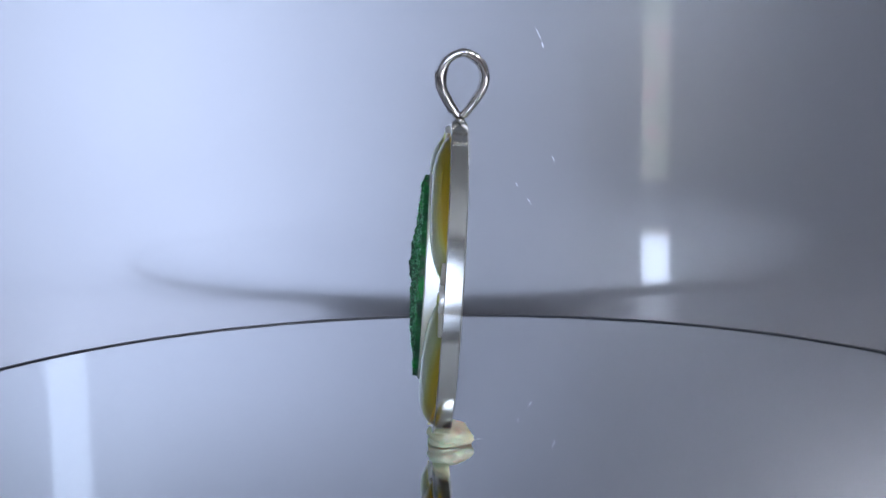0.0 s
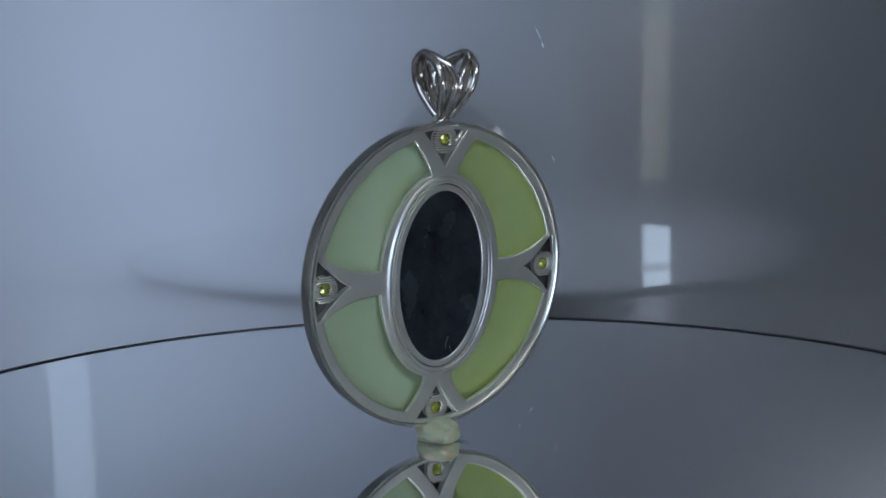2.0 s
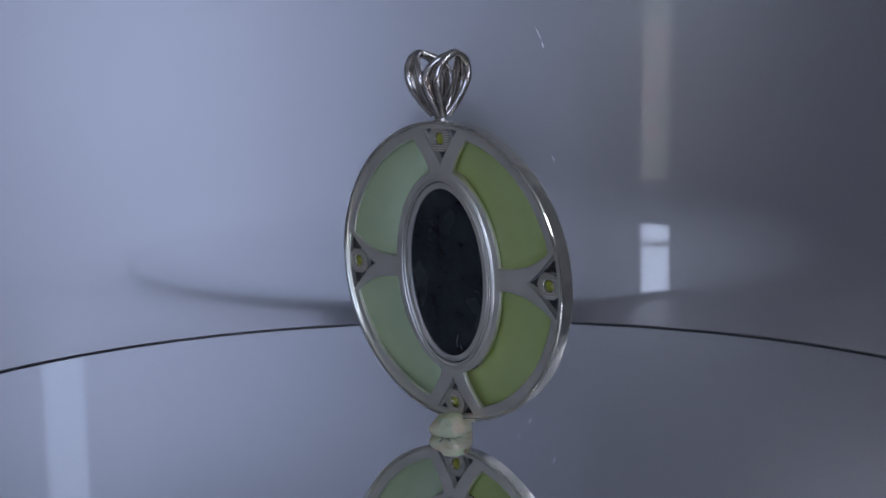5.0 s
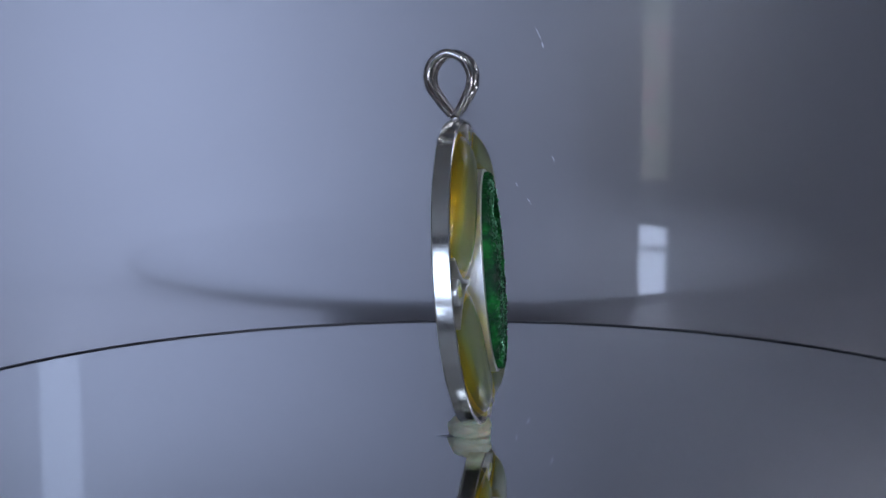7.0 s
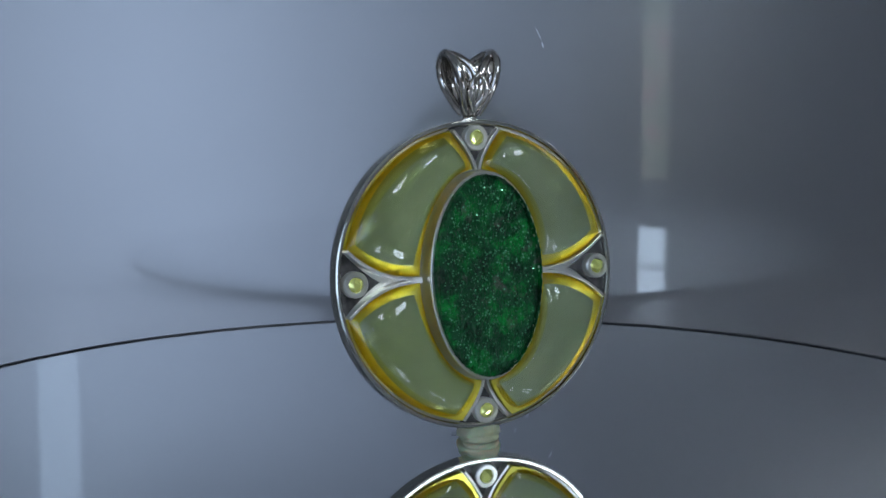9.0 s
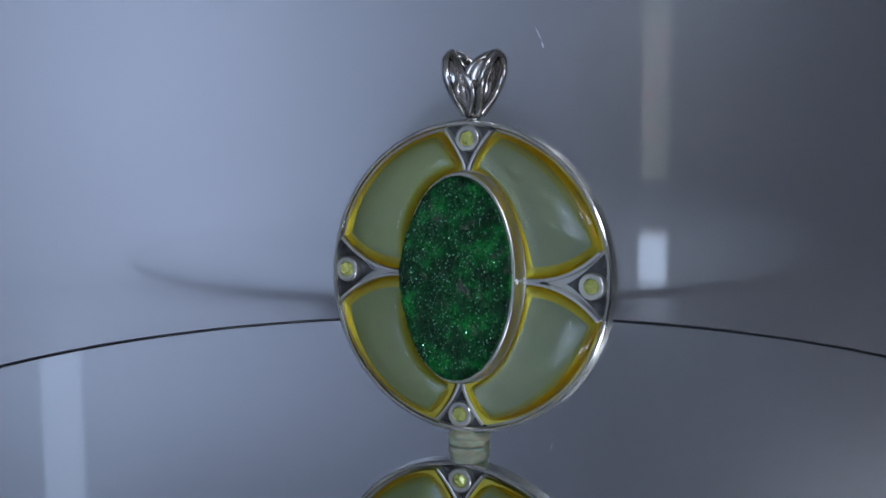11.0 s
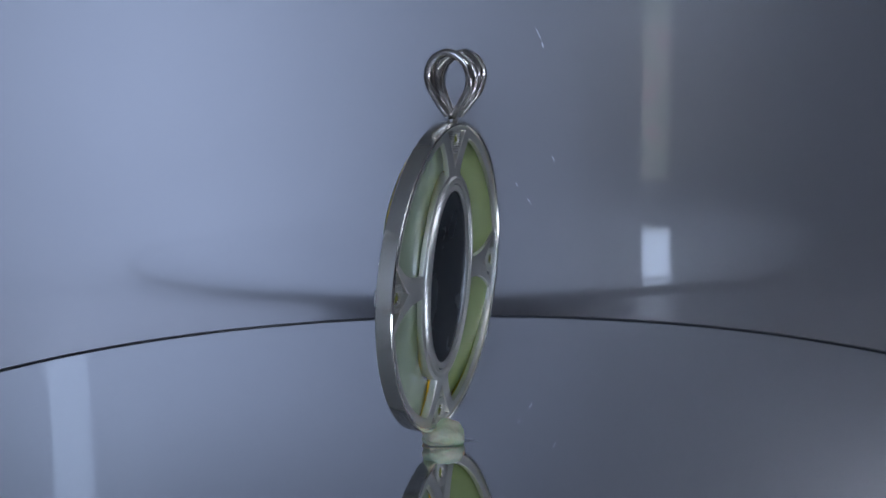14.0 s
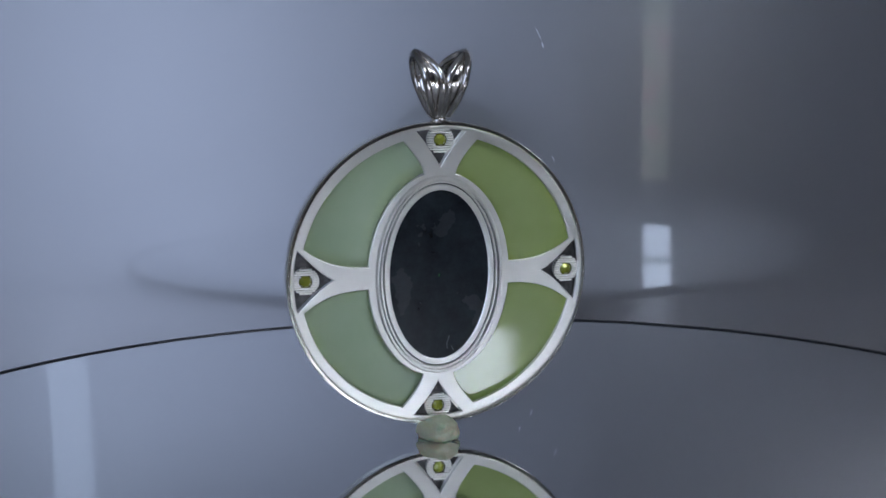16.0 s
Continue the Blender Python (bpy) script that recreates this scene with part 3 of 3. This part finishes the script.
+ + + +
— Set task —
Give the data again exactly as written, with all pictures left out.

— Finished exercise —
0.0 s
2.0 s
5.0 s
7.0 s
9.0 s
11.0 s
14.0 s
16.0 s
Continue the Blender Python (bpy) script that recreates this scene with part 3 of 3. This part finishes the script.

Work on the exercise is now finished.